Some analysts contend that the United States, by singling out Zarqawi, has only exaggerated his stature and has used his Al Qaeda connection to help build public support for the war.

Still, Zarqawi has maintained militant links across the Muslim world since before the attacks of Sept. 11, 2001, when he headed an Al Qaeda training camp for bin Laden in Afghanistan, according to US intelligence officials. And his actions in Iraq have only served to expand his following.

Indeed, the deadly bombings in the Egyptian town of Dahab on the Sinai Peninsula on Monday appeared to be the work of a newly identified Egyptian terrorist group that may be connected to Zarqawi, according to US intelligence officials and private specialists.

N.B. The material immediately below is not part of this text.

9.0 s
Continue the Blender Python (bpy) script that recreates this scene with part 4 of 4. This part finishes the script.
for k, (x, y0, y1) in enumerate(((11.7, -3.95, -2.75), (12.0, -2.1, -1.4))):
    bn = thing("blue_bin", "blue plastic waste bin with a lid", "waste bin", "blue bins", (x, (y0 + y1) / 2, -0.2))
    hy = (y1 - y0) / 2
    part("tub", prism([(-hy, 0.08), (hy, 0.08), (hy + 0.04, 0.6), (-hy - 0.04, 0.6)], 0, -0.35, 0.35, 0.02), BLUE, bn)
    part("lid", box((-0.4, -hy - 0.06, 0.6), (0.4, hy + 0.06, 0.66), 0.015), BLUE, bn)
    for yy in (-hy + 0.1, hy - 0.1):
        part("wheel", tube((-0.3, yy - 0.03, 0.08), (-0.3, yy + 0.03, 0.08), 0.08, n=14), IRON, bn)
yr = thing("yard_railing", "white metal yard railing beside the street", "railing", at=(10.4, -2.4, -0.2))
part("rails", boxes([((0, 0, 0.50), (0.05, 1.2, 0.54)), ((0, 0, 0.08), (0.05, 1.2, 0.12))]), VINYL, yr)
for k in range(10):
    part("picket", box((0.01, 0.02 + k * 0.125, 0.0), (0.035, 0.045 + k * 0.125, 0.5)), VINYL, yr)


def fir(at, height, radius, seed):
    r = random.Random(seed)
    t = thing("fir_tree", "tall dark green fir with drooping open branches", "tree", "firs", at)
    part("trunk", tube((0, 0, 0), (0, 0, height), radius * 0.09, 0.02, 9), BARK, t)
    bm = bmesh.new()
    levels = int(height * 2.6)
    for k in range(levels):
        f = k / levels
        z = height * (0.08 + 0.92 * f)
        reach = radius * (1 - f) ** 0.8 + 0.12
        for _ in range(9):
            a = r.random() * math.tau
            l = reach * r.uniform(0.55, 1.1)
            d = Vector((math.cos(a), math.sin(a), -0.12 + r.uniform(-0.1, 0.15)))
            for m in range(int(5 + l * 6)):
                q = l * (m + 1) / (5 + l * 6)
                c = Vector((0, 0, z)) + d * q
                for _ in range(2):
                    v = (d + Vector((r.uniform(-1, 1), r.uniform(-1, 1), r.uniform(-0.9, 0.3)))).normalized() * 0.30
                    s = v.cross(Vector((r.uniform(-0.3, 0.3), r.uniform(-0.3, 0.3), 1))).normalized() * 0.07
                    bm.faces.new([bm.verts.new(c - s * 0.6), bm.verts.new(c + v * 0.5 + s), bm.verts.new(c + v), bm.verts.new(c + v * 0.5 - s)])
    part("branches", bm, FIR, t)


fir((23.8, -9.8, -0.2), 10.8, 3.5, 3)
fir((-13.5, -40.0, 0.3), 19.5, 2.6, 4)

The home-grown organization, which calls itself the Egyptian Tawhid wal-Jihad Movement -- meaning unity and holy war -- is believed to be responsible for attacks in nearby Taba and Sharm El-Sheikh in 2004 and 2005 that killed more than 100 people.

The name of the Egyptian group was previously used by Zarqawi's organization before he pledged allegiance to bin Laden in December 2004 and renamed his organization, according to Evan Kholmann, a terrorism specialist who tracks Islamic websites and advises US counterterrorism authorities.

Meanwhile, the Egyptian group has also taken responsibility for previous attacks via the same website that Zarqawi has used to broadcast messages to his followers.

After the bombing in Sharm El-Sheikh last year, Zarqawi's group released a video of the captured Egyptian ambassador to Iraq, Ihab el-Sherif, being interrogated about the location of Jews in the Sinai Peninsula. Sherif responded: ''From Taba to Sharm El-Sheikh."
Posted by:Dan Darling

#1  This is a great quote. I'm going to save it. ''Any government which is formed in Iraq now -- whether by Shi'ites or Zionist Kurds or those who are dubbed Sunnis -- would only be a stooge,"

Zarqawi has mastered the art of dividing and conquering his own side.

I like this part of the quote too:
''They are a poisoned dagger in the heart of the Muslim nation." So according to Zarqawi, ol' GWB isn't such a dumb cowboy afterall.